Based in Suffolk, only three or four miles from the sea, James Foskett’s farm is in what’s known as one of the “earliest parts of the country”. His land is second only to Cornwall in yielding the first fresh new potatoes of the year.
Potatoes is only one part of the job for James, who is a second-generation farmer after his father took on the farm in 1955. Back then, the land was deemed ‘Grade Four’ (i.e. poor quality) by the Agricultural Land Classification because of its lack of irrigation – but thanks to developments in technology, it’s now a thriving organic farm, with its coastal location providing handy protection from the frost.

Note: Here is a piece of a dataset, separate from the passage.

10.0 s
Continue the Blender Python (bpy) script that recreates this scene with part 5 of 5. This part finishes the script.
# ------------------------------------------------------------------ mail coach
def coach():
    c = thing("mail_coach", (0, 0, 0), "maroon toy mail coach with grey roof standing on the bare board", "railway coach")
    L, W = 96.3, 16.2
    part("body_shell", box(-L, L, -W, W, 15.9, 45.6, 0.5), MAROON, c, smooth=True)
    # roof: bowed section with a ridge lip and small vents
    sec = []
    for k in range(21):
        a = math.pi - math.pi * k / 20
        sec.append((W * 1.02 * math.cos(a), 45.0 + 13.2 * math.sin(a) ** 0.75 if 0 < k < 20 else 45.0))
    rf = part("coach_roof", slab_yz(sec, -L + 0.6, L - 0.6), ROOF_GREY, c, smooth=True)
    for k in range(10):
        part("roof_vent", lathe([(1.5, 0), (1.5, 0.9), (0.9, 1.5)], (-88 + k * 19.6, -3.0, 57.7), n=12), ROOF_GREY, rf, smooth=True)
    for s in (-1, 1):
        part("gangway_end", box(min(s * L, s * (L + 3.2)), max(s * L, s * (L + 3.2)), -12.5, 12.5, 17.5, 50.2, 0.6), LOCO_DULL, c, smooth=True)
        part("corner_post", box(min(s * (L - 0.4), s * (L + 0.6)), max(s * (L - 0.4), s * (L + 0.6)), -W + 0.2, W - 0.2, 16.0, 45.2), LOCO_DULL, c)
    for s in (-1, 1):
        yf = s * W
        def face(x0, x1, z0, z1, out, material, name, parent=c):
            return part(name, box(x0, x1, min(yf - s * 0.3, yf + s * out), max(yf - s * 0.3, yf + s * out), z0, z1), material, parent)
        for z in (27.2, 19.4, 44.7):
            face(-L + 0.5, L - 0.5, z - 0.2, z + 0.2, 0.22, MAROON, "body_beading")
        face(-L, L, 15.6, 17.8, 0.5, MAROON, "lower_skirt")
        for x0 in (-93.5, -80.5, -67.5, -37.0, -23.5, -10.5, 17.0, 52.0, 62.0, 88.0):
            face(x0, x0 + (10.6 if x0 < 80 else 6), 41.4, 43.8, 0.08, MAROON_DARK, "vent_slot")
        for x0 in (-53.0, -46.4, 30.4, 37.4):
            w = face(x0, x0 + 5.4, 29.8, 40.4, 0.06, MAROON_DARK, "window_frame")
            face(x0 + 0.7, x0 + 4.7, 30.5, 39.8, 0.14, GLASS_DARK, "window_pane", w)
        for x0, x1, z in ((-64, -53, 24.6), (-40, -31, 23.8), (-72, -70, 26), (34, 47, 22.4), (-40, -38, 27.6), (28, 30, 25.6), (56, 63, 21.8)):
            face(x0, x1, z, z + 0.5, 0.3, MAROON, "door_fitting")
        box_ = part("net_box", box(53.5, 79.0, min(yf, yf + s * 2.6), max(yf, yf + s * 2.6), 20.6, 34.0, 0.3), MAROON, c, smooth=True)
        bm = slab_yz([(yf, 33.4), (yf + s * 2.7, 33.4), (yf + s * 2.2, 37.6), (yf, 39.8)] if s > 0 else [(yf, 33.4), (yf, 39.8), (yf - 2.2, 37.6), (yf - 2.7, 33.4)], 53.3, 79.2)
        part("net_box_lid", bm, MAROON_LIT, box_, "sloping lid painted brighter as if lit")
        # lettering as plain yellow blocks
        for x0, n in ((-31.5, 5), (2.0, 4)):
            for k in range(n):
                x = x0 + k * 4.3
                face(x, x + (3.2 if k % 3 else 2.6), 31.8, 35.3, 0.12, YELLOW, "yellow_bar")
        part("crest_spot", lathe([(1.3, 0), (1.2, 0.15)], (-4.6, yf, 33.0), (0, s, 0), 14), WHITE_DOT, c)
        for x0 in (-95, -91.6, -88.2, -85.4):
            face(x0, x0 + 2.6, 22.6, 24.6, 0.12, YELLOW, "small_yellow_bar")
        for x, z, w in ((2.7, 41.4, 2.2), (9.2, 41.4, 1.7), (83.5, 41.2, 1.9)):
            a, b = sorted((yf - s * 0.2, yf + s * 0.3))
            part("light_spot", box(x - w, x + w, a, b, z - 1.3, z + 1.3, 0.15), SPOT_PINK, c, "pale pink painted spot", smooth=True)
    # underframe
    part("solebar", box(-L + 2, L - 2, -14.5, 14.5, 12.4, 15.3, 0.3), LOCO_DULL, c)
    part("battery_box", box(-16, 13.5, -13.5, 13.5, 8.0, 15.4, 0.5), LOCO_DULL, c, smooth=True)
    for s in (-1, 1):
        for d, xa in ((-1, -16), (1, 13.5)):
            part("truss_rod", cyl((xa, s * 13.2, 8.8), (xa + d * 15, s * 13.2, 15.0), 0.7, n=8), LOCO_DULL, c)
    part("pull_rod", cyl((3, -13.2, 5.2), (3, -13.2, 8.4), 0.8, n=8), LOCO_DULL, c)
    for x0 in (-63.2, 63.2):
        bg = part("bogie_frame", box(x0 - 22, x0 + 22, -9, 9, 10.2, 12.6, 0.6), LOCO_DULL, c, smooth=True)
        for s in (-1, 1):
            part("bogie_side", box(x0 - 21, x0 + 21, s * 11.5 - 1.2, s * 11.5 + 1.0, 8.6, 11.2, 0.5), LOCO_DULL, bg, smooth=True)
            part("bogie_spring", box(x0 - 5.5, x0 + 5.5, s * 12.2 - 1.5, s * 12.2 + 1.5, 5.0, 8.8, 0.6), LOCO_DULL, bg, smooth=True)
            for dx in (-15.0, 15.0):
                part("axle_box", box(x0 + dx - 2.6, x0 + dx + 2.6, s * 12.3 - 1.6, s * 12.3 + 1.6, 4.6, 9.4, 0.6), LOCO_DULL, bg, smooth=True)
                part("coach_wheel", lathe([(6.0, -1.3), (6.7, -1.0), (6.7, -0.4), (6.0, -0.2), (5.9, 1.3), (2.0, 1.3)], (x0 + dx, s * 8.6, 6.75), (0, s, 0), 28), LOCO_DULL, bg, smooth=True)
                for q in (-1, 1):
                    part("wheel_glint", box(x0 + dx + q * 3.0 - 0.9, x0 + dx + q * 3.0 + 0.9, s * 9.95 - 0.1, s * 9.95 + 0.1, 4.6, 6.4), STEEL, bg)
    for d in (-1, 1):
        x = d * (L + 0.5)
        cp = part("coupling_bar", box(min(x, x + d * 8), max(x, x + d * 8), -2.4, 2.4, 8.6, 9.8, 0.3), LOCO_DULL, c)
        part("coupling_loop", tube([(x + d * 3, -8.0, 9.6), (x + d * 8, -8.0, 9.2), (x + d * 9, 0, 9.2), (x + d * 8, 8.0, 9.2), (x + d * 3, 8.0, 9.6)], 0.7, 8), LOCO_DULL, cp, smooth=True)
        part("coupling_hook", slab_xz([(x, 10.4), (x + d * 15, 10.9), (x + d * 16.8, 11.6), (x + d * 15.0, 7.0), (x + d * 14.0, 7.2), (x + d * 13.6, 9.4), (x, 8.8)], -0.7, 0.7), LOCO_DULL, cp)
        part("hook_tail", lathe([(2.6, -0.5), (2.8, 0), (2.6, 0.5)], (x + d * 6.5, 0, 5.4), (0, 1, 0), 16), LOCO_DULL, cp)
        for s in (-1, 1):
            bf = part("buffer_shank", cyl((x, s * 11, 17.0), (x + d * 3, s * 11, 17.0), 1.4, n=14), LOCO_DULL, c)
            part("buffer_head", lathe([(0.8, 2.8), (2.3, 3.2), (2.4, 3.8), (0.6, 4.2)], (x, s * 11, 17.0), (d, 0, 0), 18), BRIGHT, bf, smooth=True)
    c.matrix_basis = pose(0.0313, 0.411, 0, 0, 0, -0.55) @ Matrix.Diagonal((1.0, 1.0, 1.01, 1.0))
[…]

Along with the spuds, James grows a rainbow of ten different organic vegetables, including green beans and peas, tasty sweetcorn cobs, bunched carrots, onions, radishes, and a fair bit of parsley that goes off to be dried. Riverford, along with a few other customers, is the lucky beneficiary of much of this bounty – including James’s renowned organic sweetcorn, delivered in its very own leafy natural packaging rather than pointless plastic.
Like any organic grower, one of James’s big challenges is securing enough staff for all the picking and weeding that is done by hand, to keep the pests and weeds at bay without the help of any synthetic chemicals. “If you’re not on the button, you get beaten by the bugs and beasties, so the crop management really has to be top level,” he explains.

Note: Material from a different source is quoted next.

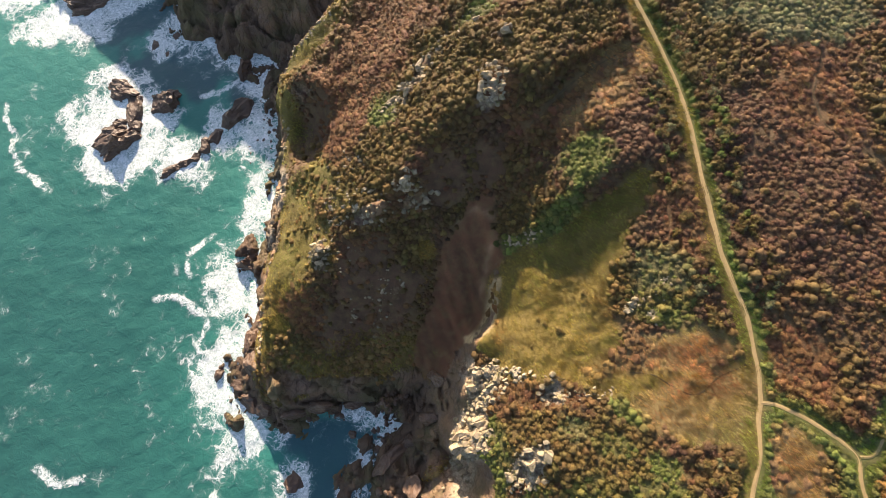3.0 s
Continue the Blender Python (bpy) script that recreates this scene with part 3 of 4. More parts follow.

In total, Foskett Farms now has around 520 acres of organic land, not all of which is taken up by vegetables – there is an important rotation of grass and clover, as well as other cover crops, that help to repair and maintain soil fertility. James has a few handy tricks up his sleeve to help with weeds, a major headache for organic growers, including a flame weeder (also used by Riverford on our own farm in Devon) which is used to burn off weeds that germinate ahead of the main crop.
Energy production is a crucial consideration for any sustainability-minded grower these days, and James’s farm is no different – he’s installed solar panels on ground mounts in some of his fields and uses all the energy generated to help power the farm’s cold stores.
With all the problem-solving around pests, hand-picking and planting, there’s certainly never a dull moment on the farm. As James says: “I like the buzz of organic farming. We’ve got a huge team of people here so the whole place buzzes, especially when the seasonal pickers are here.”